Vendu à une autre famille lourdaise, le château a été racheté par la ville après la Seconde Guerre mondiale pour accueillir successivement un centre de formation, le tribunal d’instance et la maison des associations. Avant sa fermeture au public, le bâtiment hébergeait notamment l’Union Musicale de Lourdes, une école de musique où le Maire a fait ses gammes (trompette et chant). « C’est dommage que ce soit fermé, j’ai de beaux souvenirs ici avec les enfants » se souvient une habitante qui tricote paisiblement à l’ombre des arbres, juste en face de l’entrée principale du château.

Une friche de plus en ville

Ce bâtiment aujourd’hui inoccupé et inaccessible au public n’est pas un cas isolé. Fréquentée par des millions de personnes, la ville mariale a tout de même du plomb dans l’aile. « Depuis 15 ans, le modèle ‘mono-produit / mono-client / mono-prix’ fonctionne moins bien. Les pèlerins restent moins longtemps, consomment différemment… et la rente créée pour le tourisme spirituel s’amenuise tant pour la ville que pour les socio-professionnels » constate Thierry Lavit. La crise sanitaire a même engendré un effondrement de la ville de Lourdes avec le départ brutal de 1200 saisonniers, une baisse d’activité de 90% en 2020 et de 85% en 2021… L’État a mis la ville sous assistance respiratoire avec 176 millions d’euros d’aides d’urgence mais les cicatrices restent visibles. À date, la ville compte près de 300 friches : commerces, hôtels, immeubles d’habitation, etc.

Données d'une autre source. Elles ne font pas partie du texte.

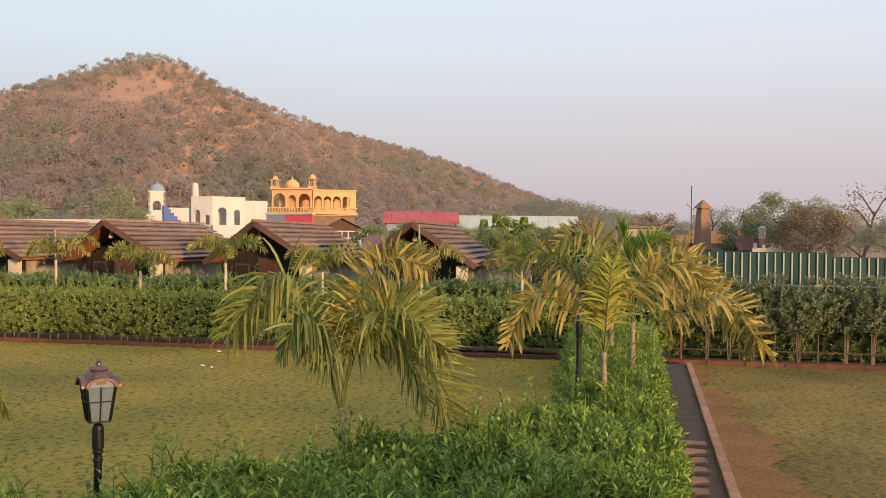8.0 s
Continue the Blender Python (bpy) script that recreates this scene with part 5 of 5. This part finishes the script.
place(foot, 1.55, -2.75, 6.6, -64)
under = part("wing_lower_storey", boxes((-3.0, 3.0, 0.0, 1.8, -6.6, -0.502)), M_THATCH, palace)
place(under, 1.55, -2.75, 6.6, -64)
part("floor_cornice", boxes((-0.6, 6.0, -0.3, 6.4, 6.3, 6.6), bevel=0.05), M_SAND, palace)
part("back_wall", boxes((2.6, 3.0, 0.2, 6.0, 6.6, 9.7)), M_SAND, palace)
part("roof_slab", boxes((-0.35, 3.2, 0.0, 6.3, 9.8, 10.05), bevel=0.05), M_SAND, palace)
for k in range(16):
    part("baluster", boxes((-0.75, -0.65, -0.2 + 0.42 * k, -0.08 + 0.42 * k, 6.6, 7.15)), M_SAND, palace)
part("balustrade_rail", boxes((-0.8, -0.6, -0.3, 6.5, 7.15, 7.27)), M_SAND, palace)
for k in range(15):
    place(part("baluster", boxes((-3.1 + 0.42 * k, -2.98 + 0.42 * k, -0.75, -0.65, 0, 0.55)), M_SAND, palace), 1.55, -2.75, 6.6, -64)
place(part("balustrade_rail", boxes((-3.15, 3.2, -0.8, -0.6, 0.551, 0.67)), M_SAND, palace), 1.55, -2.75, 6.6, -64)
place(part("balcony_slab", boxes((-3.2, 3.25, -0.9, -0.302, -0.3, -0.002)), M_SAND, palace), 1.55, -2.75, 6.6, -64)
for tx, ty, r, hh in ((0.2, 5.7, 0.42, 0.9), (0.2, 0.1, 0.5, 1.0)):
    turret = part("turret", boxes((tx - 0.5, tx + 0.5, ty - 0.5, ty + 0.5, 10.05, 10.25)), M_SAND, palace)
    for a, b in ((-1, -1), (-1, 1), (1, -1), (1, 1)):
        part("turret_post", boxes((tx + a * 0.35 - 0.07, tx + a * 0.35 + 0.07, ty + b * 0.35 - 0.07, ty + b * 0.35 + 0.07, 10.25, 10.25 + hh)), M_SAND, turret)
    bm = boxes((tx - 0.6, tx + 0.6, ty - 0.6, ty + 0.6, 10.25 + hh, 10.35 + hh))
    dome(bm, tx, ty, 10.35 + hh, r)
    part("turret_dome", bm, M_SAND, turret)
bm = bmesh.new()
dome(bm, 1.0, 3.4, 10.05, 1.05, 1.0, 18)
part("main_dome", bm, M_SAND, palace, smooth=True)

shop = thing("painted_wall", (121.0, 44.8, 0), -20, label="long low wall painted pink-red and grey-blue", category="wall")
part("pink_panel", boxes((0, 0.3, -5.2, -0.4, 0, 6.1)), M_PINK, shop)
part("blue_panel", boxes((0, 0.3, -0.398, 3.2, 0, 6.15)), M_STEEL_BLUE, shop)
part("coping", boxes((-0.15, 0.45, -5.3, 3.3, 6.16, 6.4)), M_WHITE, shop)

tower = thing("white_tower", (115.4, 60.9, 0), -62, label="white bell tower with slate blue dome", category="tower")
part("tower_base", boxes((-1.35, 1.35, -1.3, 1.3, 0, 6.0), bevel=0.05), M_WHITE, tower)
for k in range(4):
    ob = part("tower_face", arch_wall(2.2, 3.0, 0.25, [(0.0, 0.5, 1.2, 0.55)]), M_WHITE, tower)
    place(ob, (0, 1.1, 0, -1.1)[k], (-1.1, 0, 1.1, 0)[k], 6.0, 90 * k)
part("tower_lid", boxes((-1.15, 1.15, -1.15, 1.15, 9.0, 9.15)), M_WHITE, tower)
bm = bmesh.new()
dome(bm, 0, 0, 9.0, 1.05, 0.95, 16)
part("tower_dome", bm, M_STEEL_BLUE, tower, smooth=True)
for k in range(5):
    part("stair_block", boxes((0.9 + 0.45 * k, 1.35 + 0.45 * k, -1.75, -1.3, 0, 7.2 - 0.5 * k)), M_BLUE, tower)
white = thing("white_house", (118.6, 53.6, 0), -65, label="white plastered house with arched openings and chimney", category="house")
part("low_wing", boxes((-6.4, -2.9, 0.0, 3.0, 0, 6.9), bevel=0.03), M_WHITE, white)
place(part("front_wall", arch_wall(4.6, 8.5, 0.4, [(-0.9, 4.6, 6.4, 0.6), (1.15, 4.6, 6.3, 0.42)]), M_WHITE, white), 1.6, -1.6, 0, 12)
place(part("side_wall", arch_wall(3.2, 8.5, 0.4, [(-0.7, 4.6, 6.2, 0.45), (0.8, 4.6, 5.6, 0.4)]), M_WHITE, white), -2.0, -1.35, 0, -28)
part("house_body", boxes((-2.6, 3.6, 0.2, 4.0, 0, 8.4)), M_WHITE, white)
part("right_wing", boxes((3.602, 7.0, 0.6, 4.0, 0, 8.1)), M_WHITE, white)
bm = bmesh.new()
lathe(bm, [(0.5, 8.0), (0.48, 9.4), (0.42, 10.2), (0.3, 10.4), (0.06, 10.5)], 10, centre=(-2.9, 0.6))
part("chimney", bm, M_WHITE, white)
part("terrace_wall", boxes((-0.5, 4.2, -2.6, -2.3, 0, 4.6)), M_WHITE, white)
flat_house = thing("flat_roofed_house", (53.0, 33.0, 0), label="low white flat-roofed house behind the cottages", category="house")
part("wall", boxes((-2.0, 4.0, -3.0, 4.6, 0, 3.7)), M_WHITE, flat_house)
part("roof_slab", boxes((-2.3, 4.3, -3.3, 4.9, 3.702, 3.95), bevel=0.03), M_WHITE, flat_house)


def gable_shed(name, x, y, turn, length, depth, wall_h, ridge_h, wall_m, roof_m, label, over=0.4, sheets=10):
    """A plain building: walls, gable ends and a roof of lapped sheets; its length runs along y."""
    root = thing(name, (x, y, 0), turn, label=label, category="shed")
    part("wall", boxes((-depth / 2, depth / 2, -length / 2, length / 2, 0, wall_h)), wall_m, root)
    for sgn in (-1, 1):
        for k in range(sheets):
            y0 = -length / 2 - over + k * (length + 2 * over) / sheets
            y1 = y0 + (length + 2 * over) / sheets - 0.02
            e = depth / 2 + over
            drop = (ridge_h - wall_h) * e / (depth / 2)
            bm = bmesh.new()
            vs = [bm.verts.new(p) for p in ((0, y0, ridge_h), (0, y1, ridge_h), (sgn * e, y1, ridge_h - drop), (sgn * e, y0, ridge_h - drop), (0, y0, ridge_h + 0.06), (0, y1, ridge_h + 0.06), (sgn * e, y1, ridge_h - drop + 0.06), (sgn * e, y0, ridge_h - drop + 0.06))]
            for f in ((0, 1, 2, 3), (7, 6, 5, 4), (0, 4, 5, 1), (1, 5, 6, 2), (2, 6, 7, 3), (3, 7, 4, 0)):
                bm.faces.new([vs[i] for i in f])
            bmesh.ops.recalc_face_normals(bm, faces=bm.faces)
            part("roof_sheet", bm, roof_m, root)
        bm = bmesh.new()
        vs = [bm.verts.new((dx, sgn * (length / 2 - 0.01) - d, z)) for d in (0, sgn * 0.1) for dx, z in ((-depth / 2, wall_h), (depth / 2, wall_h), (0, ridge_h - 0.01))]
        for f in ((0, 1, 2), (5, 4, 3), (0, 3, 4, 1), (1, 4, 5, 2), (2, 5, 3, 0)):
            bm.faces.new([vs[i] for i in f])
        bmesh.ops.recalc_face_normals(bm, faces=bm.faces)
        part("gable", bm, wall_m, root)
    return root


canopy = gable_shed("canopy_hall", 92.5, 27.6, 106, 5.0, 5.4, 3.7, 5.0, M_BARGE, M_THATCH, "open hall with grey-brown sheet roof and white lattice front")
for k in range(9):
    part("lattice_post", boxes((-2.66 + 0.65 * k, -2.54 + 0.65 * k, 2.52, 2.6, 0, 3.7)), M_WHITE, canopy)
for z in (2.2, 2.9, 3.6):
    part("lattice_rail", boxes((-2.7, 2.7, 2.61, 2.67, z, z + 0.12)), M_WHITE, canopy)
gable_shed("red_roofed_hall", 110.5, 22.8, 12, 8.4, 6.0, 5.0, 6.3, M_STEEL_BLUE, M_RED_ROOF, "long hall with a red sheet roof")
gable_shed("net_house", 113.0, 13.5, 7, 19.0, 7.0, 4.2, 5.9, M_NET, M_NET, "long pale shade-net greenhouse", sheets=16)
block = thing("concrete_block_house", (72.0, -2.9, 0), 3, label="grey unplastered flat-roofed block house", category="house")
part("wall", boxes((0, 4.0, -1.9, 1.9, 0, 3.95)), M_STONEWALL, block)
part("side_room", boxes((0.6, 4.0, -3.3, -1.902, 0, 3.8)), M_STONEWALL, block)
part("roof_slab", boxes((-0.25, 4.25, -2.05, 2.1, 3.952, 4.12), bevel=0.02), M_THATCH, block)
for wy in (-1.1, 0.5):
    part("window", boxes((-0.03, -0.002, wy, wy + 0.8, 2.4, 3.3)), M_BLACK, block)
gable_shed("orange_roofed_hut", 73.5, -7.4, 4, 4.6, 3.0, 3.0, 3.75, M_WHITE, M_ORANGE, "small hut with a sunlit orange roof")
gable_shed("red_roofed_hut", 71.5, -10.1, 20, 1.7, 2.2, 2.6, 3.4, M_STEEL_BLUE, M_MAROON, "small hut with a dull red roof")
gable_shed("cottage_annex", 45.5, 10.2, 0, 3.0, 3.5, 2.5, 3.1, M_CREAM, M_MAROON, "low annex with a maroon sheet roof", sheets=6)
M_MILL = mat("weathered_brown_shingle", (0.19, 0.115, 0.08), (0.33, 0.205, 0.14), 0.9, 0.85, 0.3, 9.0, piece=0.12)
mill = thing("windmill_tower", (70.4, -6.95, 0), 28, label="brown shingled square tower with a pointed cap", category="tower")
for k in range(10):
    bm = bmesh.new()
    z0, z1 = 0.55 * k, 0.55 * k + 0.56
    lathe(bm, [(0.86 - 0.042 * k, z0), (0.83 - 0.042 * k, z1)], 4)
    part("shingle_course", bm, M_MILL, mill)
bm = bmesh.new()
lathe(bm, [(0.68, 5.46), (0.67, 5.52), (0.36, 5.82), (0.03, 6.1)], 4)
part("cap", bm, M_MILL, mill)
bm = bmesh.new()
lathe(bm, [(1.1, 2.35), (1.1, 2.45)], 8)
part("gallery", bm, M_THATCH, mill)
part("mast", boxes((-0.03, 0.03, 0.95, 1.01, 2.5, 7.1)), M_IRON, mill)
bm = bmesh.new()
beam(bm, (0, 0.75, 5.35), (0, 1.35, 5.75), 0.16, 0.05)
part("wind_vane", bm, M_POTGREY, mill)
tank = thing("water_tank", (69.8, -11.1, 0), label="grey water tank on a slim stand", category="tank")
bm = bmesh.new()
lathe(bm, [(0.28, 3.2), (0.28, 4.0), (0.2, 4.1), (0.05, 4.15)], 10)
part("tank_body", bm, M_POTGREY, tank)
part("stand", boxes((-0.22, 0.22, -0.22, 0.22, 0, 3.198)), M_THATCH, tank)
yard = thing("yard_wall", (69.0, -11.2, 0), 6, label="white yard wall with stepped posts", category="wall")
part("wall", boxes((0, 0.15, -1.2, 0.9, 0, 2.55)), M_WHITE, yard)
for k in range(4):
    part("wall_post", boxes((-0.05, 0.2, -1.2 + 0.6 * k, -1.0 + 0.6 * k, 2.551, 2.8 + 0.12 * (k % 2))), M_WHITE, yard)


def cypress(x, y, h, seed):
    rng = np.random.default_rng(seed)
    root = thing("conical_shrub", (x, y, 0), label="clipped conical green shrub before the greenhouse", category="shrub", group="conical shrubs")
    n = 420
    z = rng.uniform(0.05, 1, n)
    a = rng.uniform(0, 6.28, n)
    r = h * 0.26 * (1 - z * 0.85) * rng.uniform(0.7, 1.05, n)
    p = np.c_[r * np.cos(a), r * np.sin(a), z * h]
    v, f = leaves(p, unit(np.c_[np.cos(a) * 0.6, np.sin(a) * 0.6, np.ones(n)]), unit(np.c_[np.cos(a), np.sin(a), 0.3 * np.ones(n)]), 0.5 * np.ones(n), 0.3 * np.ones(n))
    array_mesh("foliage", v, f, M_LEAF_FAR, root)
    bm = bmesh.new()
    tube(bm, [(0, 0, 0), (0, 0, h * 0.8)], [0.08, 0.03], 6)
    part("trunk", bm, M_BRANCH, root)
    return root


for k in range(5):
    cypress(103.4 + 0.3 * k + 0.5 * math.sin(k * 2.1), 14.0 - 1.2 * k + 0.4 * math.sin(k * 3.7), 5.0 + 0.7 * math.sin(k * 1.7), 400 + k)
for k in range(9):
    tree("tree", 103.0 + 0.35 * (k % 3), 11.6 - 0.92 * k, 5.7 - 0.17 * k + 0.25 * math.sin(k * 2.3), 1.25, M_LEAF_FAR, 430 + k, "bushy green tree before the greenhouse", n=1500, leaf=0.3, first=0.08)
for k, (px, py) in enumerate(((96.0, 53.5),)):
    pole = thing("utility_pole", (px, py, 0), label="slim grey utility pole with a short crossarm", category="pole")
    bm = bmesh.new()
    tube(bm, [(0, 0, 0), (0, 0, 7.4)], [0.11, 0.07], 8)
    part("pole_shaft", bm, M_POTGREY, pole)
    part("crossarm", boxes((-0.05, 0.05, -0.7, 0.7, 6.9, 7.0)), M_POTGREY, pole)

cable = thing("power_cable", label="thin sagging cables strung from the utility pole", category="cable")
for k, dz in enumerate((0.0, -0.35)):
    bm = bmesh.new()
    tube(bm, [(96.0, 53.5, 7.0 + dz), (93.0, 58.0, 6.4 + dz), (90.0, 63.5, 6.2 + dz), (86.0, 70.0, 6.5 + dz)], 0.025, 5)
    part("cable_line", bm, M_IRON, cable)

« Nous devons transformer et compléter le modèle de notre ville en développant de nouvelles filières économiques et de nouvelles offres d’accueil, pour de la courte durée comme pour du résidentiel. Pour ça, nous avons un outil formidable qui s’appelle le Plan Avenir Lourdes, une aide de 100 millions d’euros autour de 100 actions prioritaires, initié par le Président de la République Emmanuel Macron et porté par un ensemble de financeurs : l’État, la Région Occitanie, le Département des Hautes-Pyrénées, la Communauté d’Agglomération Tarbes-Lourdes Pyrénées et la ville de Lourdes. » Si les aides sont conséquentes, elles restent insuffisantes pour redonner vie à ces milliers de mètres carrés de bâtiments à l’abandon qui mériteraient pourtant de trouver une nouvelle vie.

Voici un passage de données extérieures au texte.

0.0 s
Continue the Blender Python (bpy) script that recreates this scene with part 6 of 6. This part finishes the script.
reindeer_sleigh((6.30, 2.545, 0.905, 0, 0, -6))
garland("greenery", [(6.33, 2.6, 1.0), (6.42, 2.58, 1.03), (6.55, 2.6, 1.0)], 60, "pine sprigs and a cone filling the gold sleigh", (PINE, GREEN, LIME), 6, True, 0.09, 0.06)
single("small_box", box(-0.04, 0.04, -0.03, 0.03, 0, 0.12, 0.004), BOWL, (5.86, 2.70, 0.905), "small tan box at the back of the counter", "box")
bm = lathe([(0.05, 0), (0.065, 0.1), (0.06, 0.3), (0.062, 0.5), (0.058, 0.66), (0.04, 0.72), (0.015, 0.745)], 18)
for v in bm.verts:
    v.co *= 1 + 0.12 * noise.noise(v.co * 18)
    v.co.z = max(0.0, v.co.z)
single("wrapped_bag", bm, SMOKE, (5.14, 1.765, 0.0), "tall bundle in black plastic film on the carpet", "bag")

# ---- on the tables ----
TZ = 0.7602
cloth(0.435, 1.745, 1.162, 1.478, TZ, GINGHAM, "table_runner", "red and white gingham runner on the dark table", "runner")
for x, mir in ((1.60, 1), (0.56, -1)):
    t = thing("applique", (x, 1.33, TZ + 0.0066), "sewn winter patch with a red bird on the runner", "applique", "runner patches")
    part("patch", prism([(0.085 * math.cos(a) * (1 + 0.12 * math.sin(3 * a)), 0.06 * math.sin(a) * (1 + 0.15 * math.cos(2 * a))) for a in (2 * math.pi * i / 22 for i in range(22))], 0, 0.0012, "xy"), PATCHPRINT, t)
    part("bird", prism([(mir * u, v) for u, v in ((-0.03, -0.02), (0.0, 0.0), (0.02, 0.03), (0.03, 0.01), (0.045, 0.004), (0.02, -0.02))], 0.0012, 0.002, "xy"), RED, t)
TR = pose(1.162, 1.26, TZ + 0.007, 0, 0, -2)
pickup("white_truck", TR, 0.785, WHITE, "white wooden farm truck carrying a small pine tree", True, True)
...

L’exemple du Château de Soum est parlant. Situé en centre-ville et longé par une voie vélo qui mène jusqu’au Pic du Jer, haut-lieu du VTT également convoité par les touristes, tout laisse à penser que la stratégie de renouvellement urbain portée par la ville s’appuiera sur des sites comme celui-ci.

Entrée du Pic du Jer photgraphié par ©Raphaël Ruegger
©Raphaël Ruegger

« Je verrais bien un site ouvert à tous les publics, vivant, animé » se projette Julien Lemaître, conseiller municipal délégué aux commerces. Ce qui est sûr, c’est que la vie revient à Lourdes depuis la fin de la crise sanitaire avec des prévisions très optimistes en matière de tourisme dans les années à venir. Pour autant, hors de question de se reposer sur cette rente unique, insiste Thierry Lavit : « Lourdes doit désormais s’affirmer comme le ‘cœur des Pyrénées’ où on vit, on travaille, on vient pour avoir accès à des activités culturelles, sportives, gastronomiques, bien-être et santé. » Si toutes les friches ne peuvent être sauvées dans l’immédiat, des bâtiments iconiques comme le Château de Soum cherchent leur petit miracle… Le Plan Avenir Lourdes a d’ailleurs identifié ce site comme prioritaire pour devenir, à terme, une Maison des Arts et de la Jeunesse qui pourrait proposer de nombreuses activités, à destination des jeunes et de tous les habitants de Lourdes. Le chantier n’est pas encore lancé, tout reste à imaginer.

©Raphaël Ruegger

 
*Le « fait de Lourdes » est une référence aux apparitions de la Vierge Marie manifestées en 1858 à une jeune fille âgée de quatorze ans, Bernadette Soubirous.